■ Exercise brief
Leaving the pictures aside, transcribe every line below exactly.

○ ○ ○ ○ ○

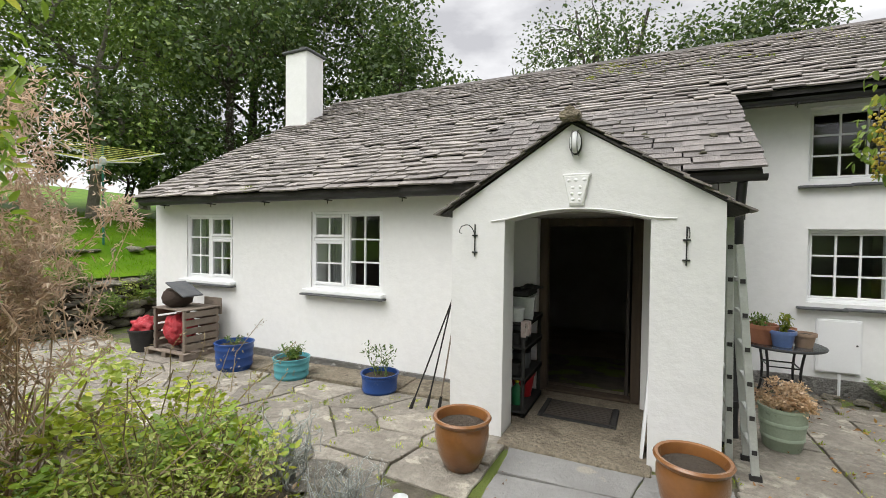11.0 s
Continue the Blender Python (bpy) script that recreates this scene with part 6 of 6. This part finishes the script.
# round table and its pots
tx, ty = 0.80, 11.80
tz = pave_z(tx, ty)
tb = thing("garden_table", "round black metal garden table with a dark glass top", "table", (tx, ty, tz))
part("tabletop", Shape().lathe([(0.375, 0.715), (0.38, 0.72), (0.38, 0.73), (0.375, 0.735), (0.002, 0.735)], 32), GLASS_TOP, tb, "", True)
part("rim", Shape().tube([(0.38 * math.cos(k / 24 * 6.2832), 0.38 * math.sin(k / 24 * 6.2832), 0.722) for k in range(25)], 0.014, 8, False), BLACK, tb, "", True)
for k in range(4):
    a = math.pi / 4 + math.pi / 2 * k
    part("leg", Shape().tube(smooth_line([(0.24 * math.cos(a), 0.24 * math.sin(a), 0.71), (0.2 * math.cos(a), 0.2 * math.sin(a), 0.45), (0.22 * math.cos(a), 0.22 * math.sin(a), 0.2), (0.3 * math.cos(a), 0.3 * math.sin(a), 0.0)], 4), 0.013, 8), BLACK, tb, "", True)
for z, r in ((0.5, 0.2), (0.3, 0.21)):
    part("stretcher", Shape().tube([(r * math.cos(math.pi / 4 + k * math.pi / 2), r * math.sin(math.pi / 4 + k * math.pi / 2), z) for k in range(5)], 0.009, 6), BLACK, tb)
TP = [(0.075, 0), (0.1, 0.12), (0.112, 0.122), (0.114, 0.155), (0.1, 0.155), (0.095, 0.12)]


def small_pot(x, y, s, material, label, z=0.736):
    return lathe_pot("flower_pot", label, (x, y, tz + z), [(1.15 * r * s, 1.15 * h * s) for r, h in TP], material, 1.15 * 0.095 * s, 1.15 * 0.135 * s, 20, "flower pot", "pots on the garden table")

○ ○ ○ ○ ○

■ Written answer
11.0 s
Continue the Blender Python (bpy) script that recreates this scene with part 6 of 6. This part finishes the script.
# round table and its pots
tx, ty = 0.80, 11.80
tz = pave_z(tx, ty)
tb = thing("garden_table", "round black metal garden table with a dark glass top", "table", (tx, ty, tz))
part("tabletop", Shape().lathe([(0.375, 0.715), (0.38, 0.72), (0.38, 0.73), (0.375, 0.735), (0.002, 0.735)], 32), GLASS_TOP, tb, "", True)
part("rim", Shape().tube([(0.38 * math.cos(k / 24 * 6.2832), 0.38 * math.sin(k / 24 * 6.2832), 0.722) for k in range(25)], 0.014, 8, False), BLACK, tb, "", True)
for k in range(4):
    a = math.pi / 4 + math.pi / 2 * k
    part("leg", Shape().tube(smooth_line([(0.24 * math.cos(a), 0.24 * math.sin(a), 0.71), (0.2 * math.cos(a), 0.2 * math.sin(a), 0.45), (0.22 * math.cos(a), 0.22 * math.sin(a), 0.2), (0.3 * math.cos(a), 0.3 * math.sin(a), 0.0)], 4), 0.013, 8), BLACK, tb, "", True)
for z, r in ((0.5, 0.2), (0.3, 0.21)):
    part("stretcher", Shape().tube([(r * math.cos(math.pi / 4 + k * math.pi / 2), r * math.sin(math.pi / 4 + k * math.pi / 2), z) for k in range(5)], 0.009, 6), BLACK, tb)
TP = [(0.075, 0), (0.1, 0.12), (0.112, 0.122), (0.114, 0.155), (0.1, 0.155), (0.095, 0.12)]


def small_pot(x, y, s, material, label, z=0.736):
    return lathe_pot("flower_pot", label, (x, y, tz + z), [(1.15 * r * s, 1.15 * h * s) for r, h in TP], material, 1.15 * 0.095 * s, 1.15 * 0.135 * s, 20, "flower pot", "pots on the garden table")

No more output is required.